By the way, we will continue to use our previous Advent paraments – which depict the star over Bethlehem on a field of deep purple – on Christmas Eve and the Sunday after Christmas. They were beautifully fashioned by Patti Lewis a number of years ago in memory of Sally Butler’s father, John Kemmerer.

With gratitude to Rev. Ellis, we dedicate these new paraments to the glory of God and trust they will enliven and inspire faith among many. As I shared in our First Sunday in Advent service, my only sadness is that we are unable to appreciate them in person this year. But, especially with news of effective vaccines, I am confident and hopeful that we will be worshipping together again in person next year!

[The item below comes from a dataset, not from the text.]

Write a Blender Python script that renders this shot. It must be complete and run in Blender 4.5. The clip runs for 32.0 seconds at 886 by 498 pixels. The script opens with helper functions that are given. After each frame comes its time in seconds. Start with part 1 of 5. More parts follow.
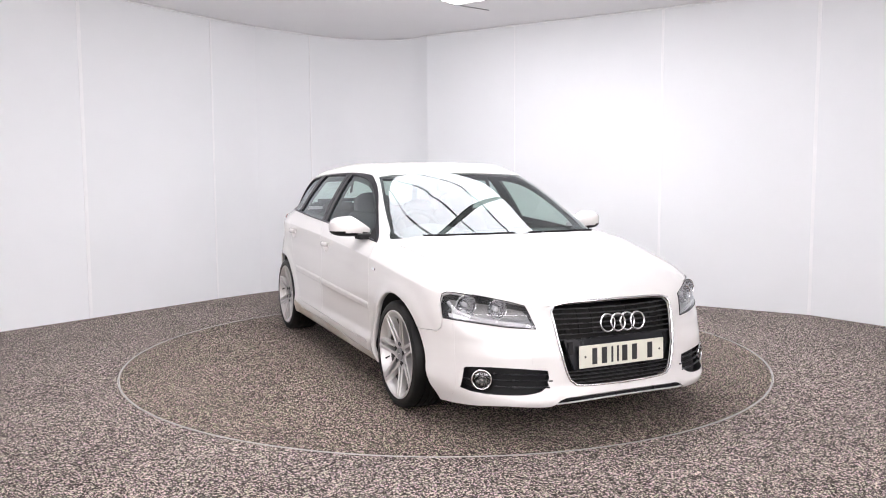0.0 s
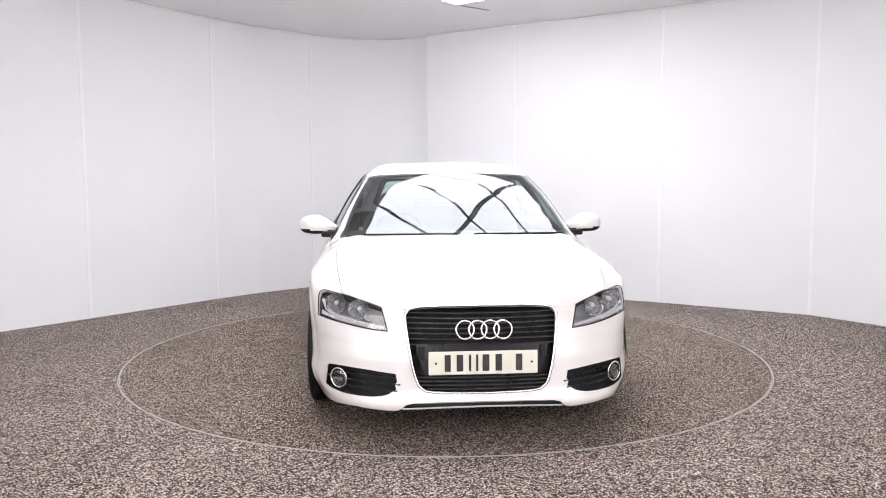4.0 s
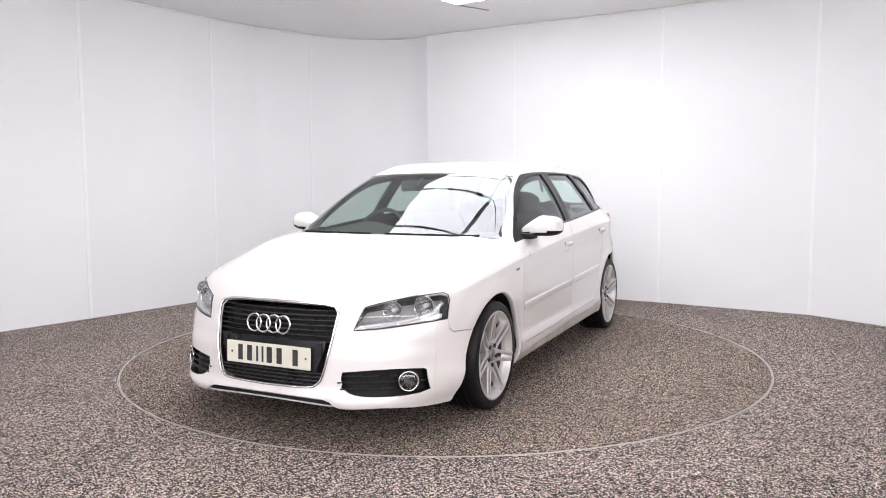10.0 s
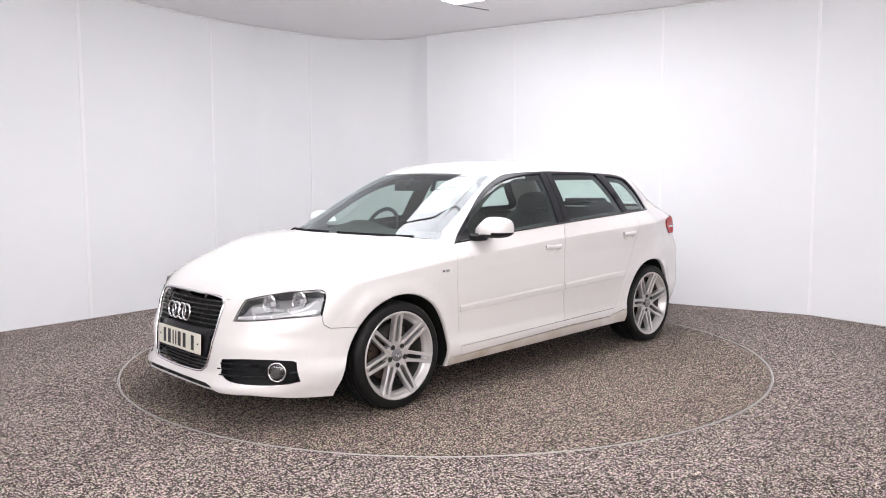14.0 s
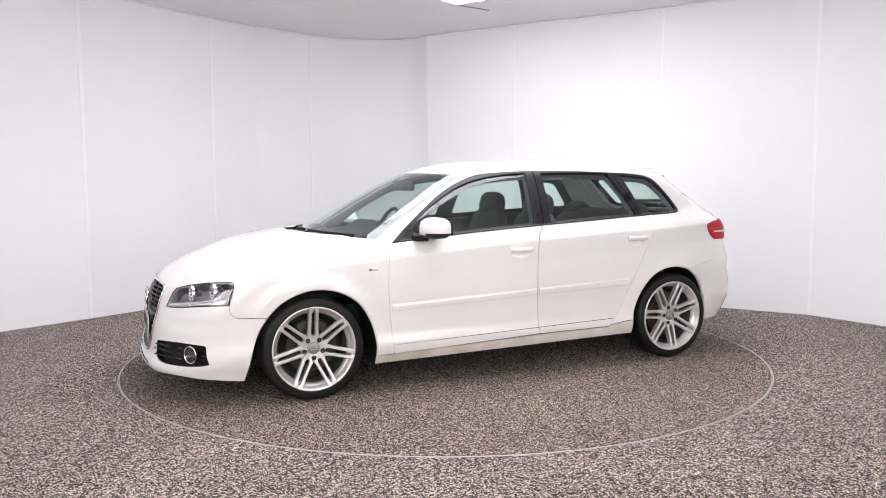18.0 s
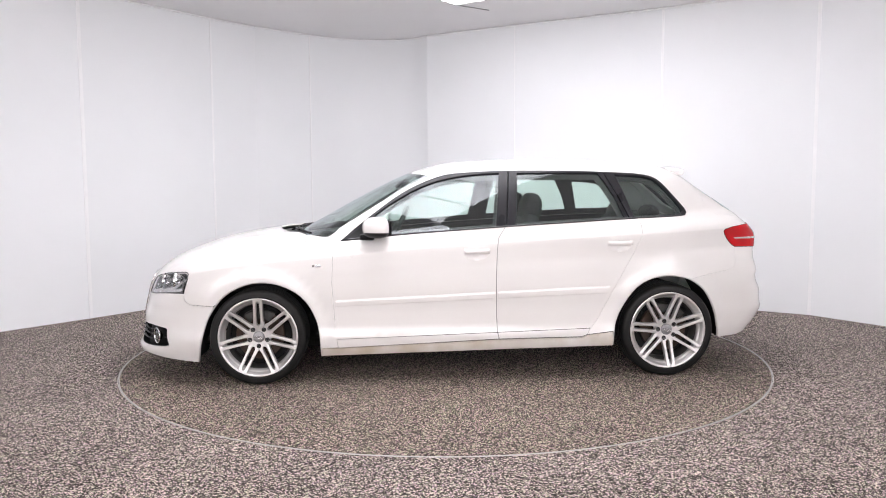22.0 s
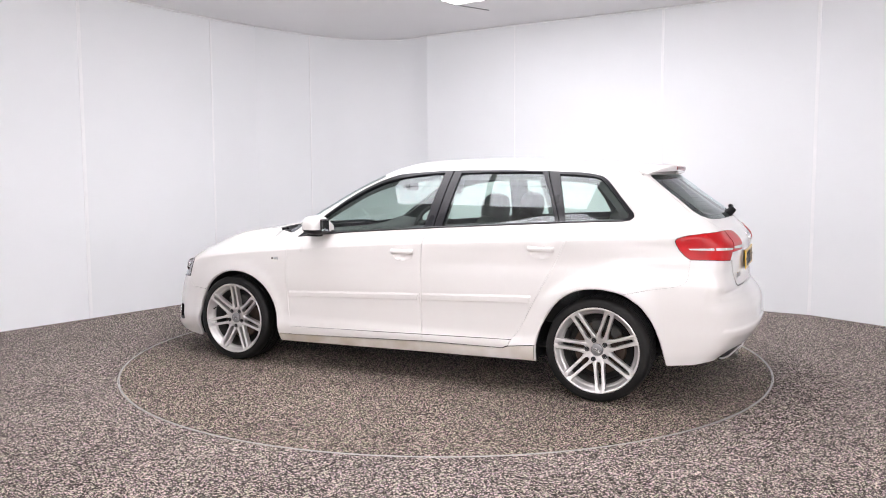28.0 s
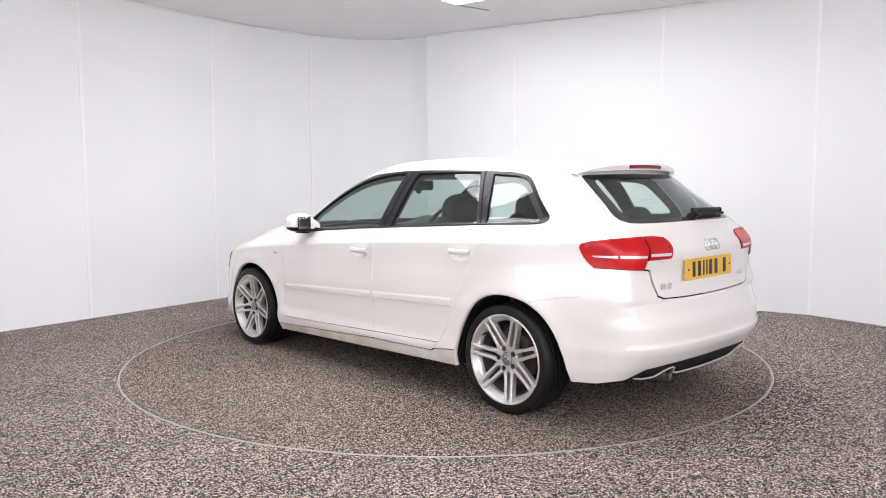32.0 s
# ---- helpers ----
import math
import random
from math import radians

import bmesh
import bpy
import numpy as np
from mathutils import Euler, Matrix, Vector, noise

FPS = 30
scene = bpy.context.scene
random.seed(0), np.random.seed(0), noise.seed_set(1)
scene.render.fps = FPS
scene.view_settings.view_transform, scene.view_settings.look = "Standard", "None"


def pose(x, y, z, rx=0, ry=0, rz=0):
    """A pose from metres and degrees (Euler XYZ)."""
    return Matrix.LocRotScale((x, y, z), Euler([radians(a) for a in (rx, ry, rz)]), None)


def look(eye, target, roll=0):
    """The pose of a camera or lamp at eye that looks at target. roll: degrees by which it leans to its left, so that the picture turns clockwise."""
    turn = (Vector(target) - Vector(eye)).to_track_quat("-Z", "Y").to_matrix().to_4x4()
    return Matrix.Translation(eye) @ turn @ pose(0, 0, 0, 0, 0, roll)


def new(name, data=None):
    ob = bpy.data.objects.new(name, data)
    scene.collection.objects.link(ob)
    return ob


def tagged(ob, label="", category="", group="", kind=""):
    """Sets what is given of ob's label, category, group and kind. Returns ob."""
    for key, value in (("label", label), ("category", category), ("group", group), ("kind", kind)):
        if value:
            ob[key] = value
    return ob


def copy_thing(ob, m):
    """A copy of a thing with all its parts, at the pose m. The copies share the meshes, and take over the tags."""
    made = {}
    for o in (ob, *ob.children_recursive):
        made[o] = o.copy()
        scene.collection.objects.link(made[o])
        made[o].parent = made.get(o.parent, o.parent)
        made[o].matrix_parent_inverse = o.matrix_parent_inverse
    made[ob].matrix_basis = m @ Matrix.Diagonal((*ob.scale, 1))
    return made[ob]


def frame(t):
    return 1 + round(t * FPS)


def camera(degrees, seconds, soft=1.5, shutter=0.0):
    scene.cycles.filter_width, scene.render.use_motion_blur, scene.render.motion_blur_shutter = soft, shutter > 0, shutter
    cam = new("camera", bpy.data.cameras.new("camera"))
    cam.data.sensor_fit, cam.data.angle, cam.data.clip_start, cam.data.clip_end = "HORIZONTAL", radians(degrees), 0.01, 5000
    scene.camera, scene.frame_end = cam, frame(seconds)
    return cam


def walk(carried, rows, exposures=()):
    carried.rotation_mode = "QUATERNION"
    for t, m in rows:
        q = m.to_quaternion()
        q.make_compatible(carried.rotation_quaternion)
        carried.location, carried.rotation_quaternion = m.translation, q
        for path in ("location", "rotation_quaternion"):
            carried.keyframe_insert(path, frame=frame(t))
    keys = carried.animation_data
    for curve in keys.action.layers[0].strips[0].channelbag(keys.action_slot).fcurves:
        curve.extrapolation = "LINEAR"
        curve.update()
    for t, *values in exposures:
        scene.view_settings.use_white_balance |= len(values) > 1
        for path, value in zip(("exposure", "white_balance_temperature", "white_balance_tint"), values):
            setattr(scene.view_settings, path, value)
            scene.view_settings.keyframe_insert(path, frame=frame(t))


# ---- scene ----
cam = camera(59.98, 32.0, soft=1.0)
EYE = look((0, -5.6376, 1.2408), (-0.0116, -0.6561, 0.8114), -0.247)
walk(cam, [(0.0, EYE), (32.0, EYE)], [(0.0, 0.0, 6350, 14.0), (32.0, 0.0, 6350, 14.0)])

# ---------------------------------------------------------------- light
world = bpy.data.worlds.new("world")
world.use_nodes = True
world.node_tree.nodes["Background"].inputs[0].default_value = (.9, .92, 1, 1)
world.node_tree.nodes["Background"].inputs[1].default_value = .02
scene.world = world

LIGHT_CENTRE, LIGHT_TURN = (.035, -.18), -36.0
LIGHT_POWER, FILL_POWER = 5.7, 3.6
CEILING = 2.98

# ---------------------------------------------------------------- materials
def material(name, colour=(.8, .8, .8), rough=.5, metal=0.0, coat=0.0, bump=0.0, bump_scale=200.0, vary=0.0, vary_scale=3.0, dirt=None, dirt_scale=5.0,
             spec=.5, emit=0.0, sheen=0.0):
    m = bpy.data.materials.new(name)
    m.use_nodes = True
    nt = m.node_tree
    b = nt.nodes["Principled BSDF"]
    b.inputs["Base Color"].default_value = (*colour, 1)
    b.inputs["Roughness"].default_value = rough
    b.inputs["Metallic"].default_value = metal
    b.inputs["Coat Weight"].default_value = coat
    b.inputs["Coat Roughness"].default_value = .04
    b.inputs["Specular IOR Level"].default_value = spec
    b.inputs["Sheen Weight"].default_value = sheen
    if emit:
        b.inputs["Emission Color"].default_value = (*colour, 1)
        b.inputs["Emission Strength"].default_value = emit
    co = nt.nodes.new("ShaderNodeTexCoord")
    if vary:
        n = nt.nodes.new("ShaderNodeTexNoise")
        n.inputs["Scale"].default_value, n.inputs["Detail"].default_value = vary_scale, 6
        nt.links.new(co.outputs["Object"], n.inputs["Vector"])
        ramp = nt.nodes.new("ShaderNodeMapRange")
        ramp.inputs["From Min"].default_value, ramp.inputs["From Max"].default_value = .3, .7
        nt.links.new(n.outputs["Fac"], ramp.inputs["Value"])
        mix = nt.nodes.new("ShaderNodeMix")
        mix.data_type = "RGBA"
        other = dirt or tuple(c * (1 - vary) for c in colour)
        mix.inputs["A"].default_value, mix.inputs["B"].default_value = (*colour, 1), (*other, 1)
        if dirt:
            ramp.inputs["To Max"].default_value = vary
        nt.links.new(ramp.outputs["Result"], mix.inputs["Factor"])
        nt.links.new(mix.outputs["Result"], b.inputs["Base Color"])
        r2 = nt.nodes.new("ShaderNodeMapRange")
        r2.inputs["To Min"].default_value, r2.inputs["To Max"].default_value = rough * .8, min(1, rough * 1.25)
        nt.links.new(n.outputs["Fac"], r2.inputs["Value"])
        nt.links.new(r2.outputs["Result"], b.inputs["Roughness"])
    if bump:
        n2 = nt.nodes.new("ShaderNodeTexNoise")
        n2.inputs["Scale"].default_value, n2.inputs["Detail"].default_value = bump_scale, 4
        nt.links.new(co.outputs["Object"], n2.inputs["Vector"])
        bp = nt.nodes.new("ShaderNodeBump")
        bp.inputs["Strength"].default_value, bp.inputs["Distance"].default_value = bump, .004
        nt.links.new(n2.outputs["Fac"], bp.inputs["Height"])
        nt.links.new(bp.outputs["Normal"], b.inputs["Normal"])
    return m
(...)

Which brings me to Christmas Eve. For several months the staff and I have agonized around offering meaningful in-person Christmas Eve services during the pandemic. In late October, when the positive-case numbers seemed to be on the decline in Arizona, we began preparations for limited, outdoor candlelight services in the courtyard. When the numbers began to rise, we regrouped and started planning “drive-in” services in the parking lot. However, because the University of Arizona COVID-19 Modeling Team is now urging government leaders to order Arizonans to shelter-in-place until at least Dec. 22 to avoid health catastrophe, we have decided to keep our services on-line only for the foreseeable future.

The pandemic has taken a toll on all of us in so many ways. Some have lost loved ones and friends to the virus. Others have lost their jobs. Health workers and essential services folks have been stressed beyond measure. And we all know heartbreaking stories of those in the hospital, unable to receive visitors. Few have been untouched by its devastation. And yet there is reason to hope. People are taking precautions, reducing exposure, showing concern and care for others. Medical advances have shortened hospital stays and reduced mortality rates. And now there are at least two promising vaccines. We have come so far with an end in sight. I am inclined to stay the course, confident that we will be able to worship in-person – without putting anyone at risk – sometime next year. Blue, the color of the sky with the rising sun – the Dayspring – hope for a new day brimming with promise. May it be so!